Outside of work, I was able to do a lot of travelling over the weekends. Petra, Wadi Rum and Wadi Mujib are by far the three most enigmatic places I’ve ever visited in my life. Over the three weekends that I spent in these places, I felt close to nature and developed a lifelong bond with strangers whom I met during the travel. Besides being a life changing experience, it has made me realize how much I enjoy doing community related work and has made me believe in this cause.
My fellow interns and also my roommates were a vital part of my stay in Jordan. I have built a very special bond with Brittany and Eddie and they feel like family to me. During our little struggles, multiple adventures and learning experiences, we were together in it all. I shall forever retain this bond with them and hold on to the memorable experiences we had together in Jordan.
On my last day at work, I was given a T-shirt signed off by everyone and got the opportunity to take a group picture. Undoubtedly one of the sadder days in Amman, as I was leaving that day. But I know for a fact that I will definitely go back to Jordan one day as the country has mesmerized me. I have nothing but positive things to talk about the country and feel like I have found a second home there.

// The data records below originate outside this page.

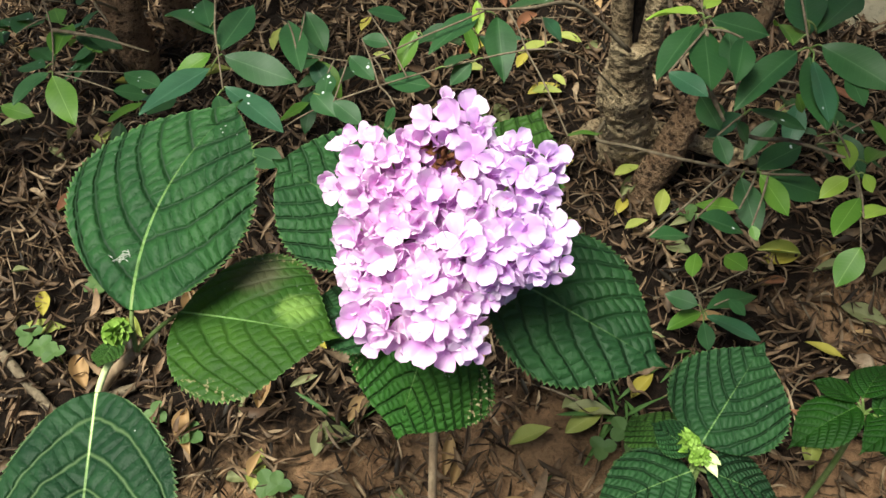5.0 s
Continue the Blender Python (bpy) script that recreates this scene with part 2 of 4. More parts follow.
DRIED = rough_material("dried_floret", (0.09075, 0.0297, 0.01155), (0.14025, 0.0561, 0.0231), 160.0, 0.8, 0.0012)
SHRUB_DARK = smooth_leaf_material("shrub_leaf_dark", (0.01136, 0.0467, 0.01516), (0.02417, 0.0803, 0.02318), (0.16, 0.28, 0.13), 0.42, 0.8)
SHRUB_BLUE = smooth_leaf_material("shrub_leaf_bluish", (0.01694, 0.05965, 0.03069), (0.03527, 0.1042, 0.05101), (0.16, 0.28, 0.18), 0.38, 0.8)
SHRUB_LIGHT = smooth_leaf_material("shrub_leaf_light", (0.04032, 0.1152, 0.01152), (0.0864, 0.1786, 0.02016), (0.36, 0.52, 0.16), 0.38)
SHRUB_NEW = smooth_leaf_material("shrub_leaf_new", (0.17952, 0.3128, 0.0272), (0.29376, 0.40664, 0.0612), (0.55, 0.68, 0.25), 0.38)
HERB = blade_material("herb_leaf", (0.0035, 0.026, 0.0012), (0.0085, 0.048, 0.0024), (0.05, 0.13, 0.02), 6.8, 0.52, specks=0.0, side_veins=0.30, relief=0.5)
YELLOW = smooth_leaf_material("yellowed_leaf", (0.3128, 0.2448, 0.034), (0.408, 0.3536, 0.068), (0.62, 0.56, 0.22), 0.5)
YELLOW_GREEN = smooth_leaf_material("yellow_green_leaf", (0.2391, 0.2671, 0.04922), (0.3375, 0.3515, 0.09844), (0.58, 0.58, 0.28), 0.5)
FADED = smooth_leaf_material("faded_leaf", (0.15, 0.165, 0.0675), (0.225, 0.2175, 0.105), (0.40, 0.40, 0.22), 0.55)
TAN = smooth_leaf_material("tan_leaf", (0.30, 0.17, 0.075), (0.40, 0.26, 0.13), (0.42, 0.30, 0.18), 0.7)
RUSSET = smooth_leaf_material("russet_leaf", (0.17, 0.065, 0.035), (0.26, 0.11, 0.06), (0.30, 0.16, 0.10), 0.7)
CLOVER = smooth_leaf_material("clover_leaf", (0.0456, 0.09677, 0.02646), (0.0912, 0.1512, 0.04536), (0.20, 0.36, 0.14), 0.5)
GRASS = smooth_leaf_material("grass_blade", (0.033, 0.09, 0.018), (0.072, 0.15, 0.036), (0.20, 0.34, 0.12), 0.5)
LITTER = dry_material("leaf_litter", [(0.010, 0.006, 0.003), (0.067, 0.036, 0.020), (0.213, 0.127, 0.072), (0.018, 0.009, 0.004), (0.307, 0.196, 0.114), (0.079, 0.043, 0.024), (0.446, 0.312, 0.194)], 0.62)


def soil_material():
    n = Nodes("soil")
    place = n.add("NewGeometry").outputs["Position"]
    big = n.noise(14.0, place, 6.0, 0.65)
    small = n.noise(190.0, place, 5.0, 0.7)
    bare = None
    for x, y, size in ((0.03, 0.22, 0.20), (0.45, 0.42, 0.09), (-0.16, 0.25, 0.12), (0.36, 0.20, 0.10)):
        far = n.add("VectorMath")
        far.operation = "DISTANCE"
        n.put(far.inputs[0], place)
        far.inputs[1].default_value = (x, y, 0)
        spot = n.ramp(n.math("ADD", far.outputs["Value"], n.math("MULTIPLY", n.math("SUBTRACT", big, 0.5), 0.30)), size, size * 0.35)
        bare = spot if bare is None else n.math("MAXIMUM", bare, spot)
    clay = n.mix(n.ramp(big, 0.35, 0.65), (0.27, 0.152, 0.084), (0.38, 0.225, 0.128))
    # off the bare spots near black: shade between the litter put into the colour
    base = n.mix(bare, n.mix(big, (0.003, 0.002, 0.0015), (0.012, 0.007, 0.0045)), clay)
    base = n.mix(n.math("MULTIPLY", n.ramp(small, 0.45, 0.72), 0.55), base, (0.030, 0.016, 0.010))
    nm = n.bump(big, 0.6, 0.012)
    nm = n.bump(small, 0.8, 0.006, nm)
    return n.finish(base, 0.95, nm, spec=0.15)


SOIL = soil_material()


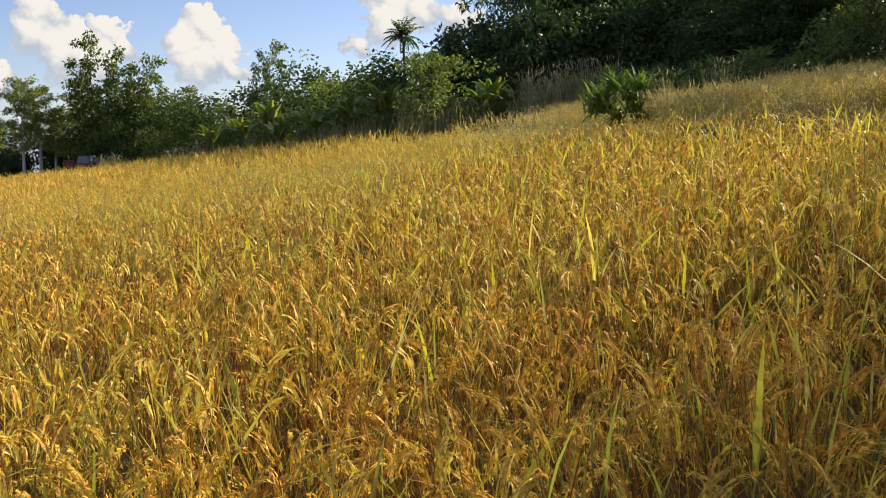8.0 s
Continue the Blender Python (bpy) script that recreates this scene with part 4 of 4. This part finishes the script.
def build_far_trees():
    rng = np.random.default_rng(99)

    def crown_size(az, d, top, tall):
        """Size of a tree tall metres high whose top stands at elevation top."""
        return max(0.12, (2.25 + d * math.tan(radians(top)) - stand(*place(az, d))) / (tall * 1.03))

    white = make_tree("eucalyptus_tree", "tall slim tree with a white trunk at the field's far end", "tree", M["euc_leaf"], M["pale_bark"], *place(99.6, 88), seed=601, height=10.6, radius=2.0,
                      base=0.3, leaves=4800, leaf=0.25, shape="tall", trunk=0.19, limbs=20)
    white["group"] = "pale-trunked trees at the field's far end"
    k = crown_size(99.6, 88, 4.4, 10.6)
    white.scale = (k, k, k)
    for az, top, d, wide in ((98.7, 3.9, 89, 0.95), (97.9, 2.6, 90, 0.8), (101.4, 2.2, 92, 0.7), (105.4, 3.0, 93, 0.9), (107.6, 2.9, 92, 0.9), (104.2, 2.5, 93, 0.7), (113.8, 1.8, 88, 0.8), (115.1, 1.55, 88, 0.75),
                             (116.2, 1.3, 88, 0.7), (102.5, 2.2, 93, 0.6)):
        again(white, *place(az, d), az * 37.0, crown_size(az, d, top, 10.6), wide)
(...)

My experience in Jordan and the Middle East has been life changing one. I left the country with a new spirit and deepened passion to make a difference to the world.
I was amazed by King Abdullah for believing in peacemaking efforts, I have due respect for Queen “Laila” for saying “Educating a woman is educating a nation”, I am surprised by the awareness and efforts Jordan is taking towards Environmental issues. The
beauty and expanse of the country and all the enigmatic adventure travel has a lot to offer to its tourists. I am still in awe of the Arab culture.
To end, I would say that summer 2013 has been by far the best summers of my life and forever shall remain close to my heart. I hope I can retain this passion to do meaningful work and make a difference to the world.